Aim:
Repeat each entry as written, dropping any picture you find.

-- Begin Data to use --

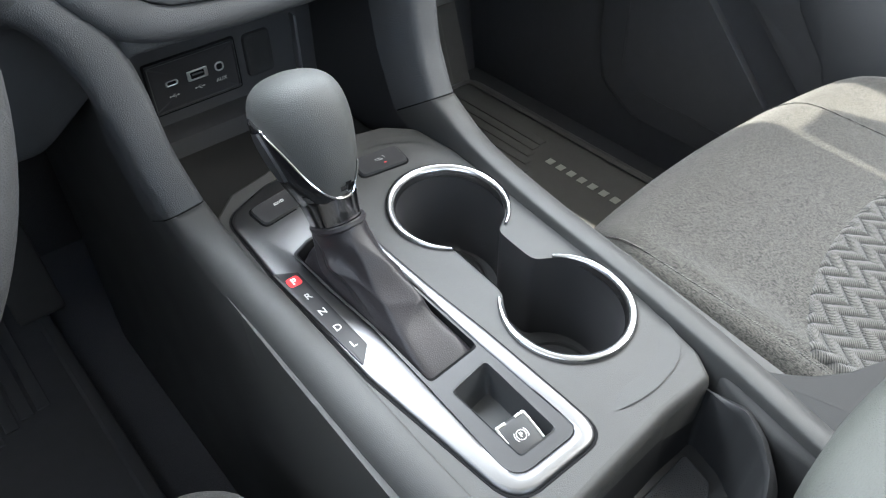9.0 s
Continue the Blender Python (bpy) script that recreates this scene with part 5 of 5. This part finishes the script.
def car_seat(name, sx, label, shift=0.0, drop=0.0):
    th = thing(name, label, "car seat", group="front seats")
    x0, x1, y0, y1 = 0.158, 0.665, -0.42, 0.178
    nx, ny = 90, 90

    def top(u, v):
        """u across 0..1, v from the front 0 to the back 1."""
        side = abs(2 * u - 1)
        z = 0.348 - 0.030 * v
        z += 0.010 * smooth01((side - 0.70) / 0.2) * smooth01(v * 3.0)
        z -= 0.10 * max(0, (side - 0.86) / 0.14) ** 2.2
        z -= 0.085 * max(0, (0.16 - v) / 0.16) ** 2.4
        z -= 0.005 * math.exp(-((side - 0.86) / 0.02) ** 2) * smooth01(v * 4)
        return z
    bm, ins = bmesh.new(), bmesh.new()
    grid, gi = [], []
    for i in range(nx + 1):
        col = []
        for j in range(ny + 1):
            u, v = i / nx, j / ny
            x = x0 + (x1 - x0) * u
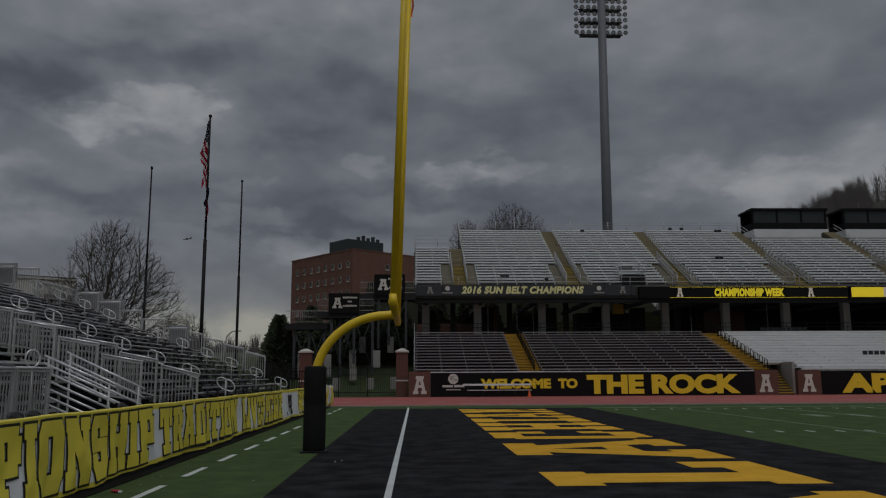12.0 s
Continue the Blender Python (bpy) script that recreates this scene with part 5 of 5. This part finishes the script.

-- End Data to use --

Written response:
9.0 s
Continue the Blender Python (bpy) script that recreates this scene with part 5 of 5. This part finishes the script.
def car_seat(name, sx, label, shift=0.0, drop=0.0):
    th = thing(name, label, "car seat", group="front seats")
    x0, x1, y0, y1 = 0.158, 0.665, -0.42, 0.178
    nx, ny = 90, 90

    def top(u, v):
        """u across 0..1, v from the front 0 to the back 1."""
        side = abs(2 * u - 1)
        z = 0.348 - 0.030 * v
        z += 0.010 * smooth01((side - 0.70) / 0.2) * smooth01(v * 3.0)
        z -= 0.10 * max(0, (side - 0.86) / 0.14) ** 2.2
        z -= 0.085 * max(0, (0.16 - v) / 0.16) ** 2.4
        z -= 0.005 * math.exp(-((side - 0.86) / 0.02) ** 2) * smooth01(v * 4)
        return z
    bm, ins = bmesh.new(), bmesh.new()
    grid, gi = [], []
    for i in range(nx + 1):
        col = []
        for j in range(ny + 1):
            u, v = i / nx, j / ny
            x = x0 + (x1 - x0) * u
12.0 s
Continue the Blender Python (bpy) script that recreates this scene with part 5 of 5. This part finishes the script.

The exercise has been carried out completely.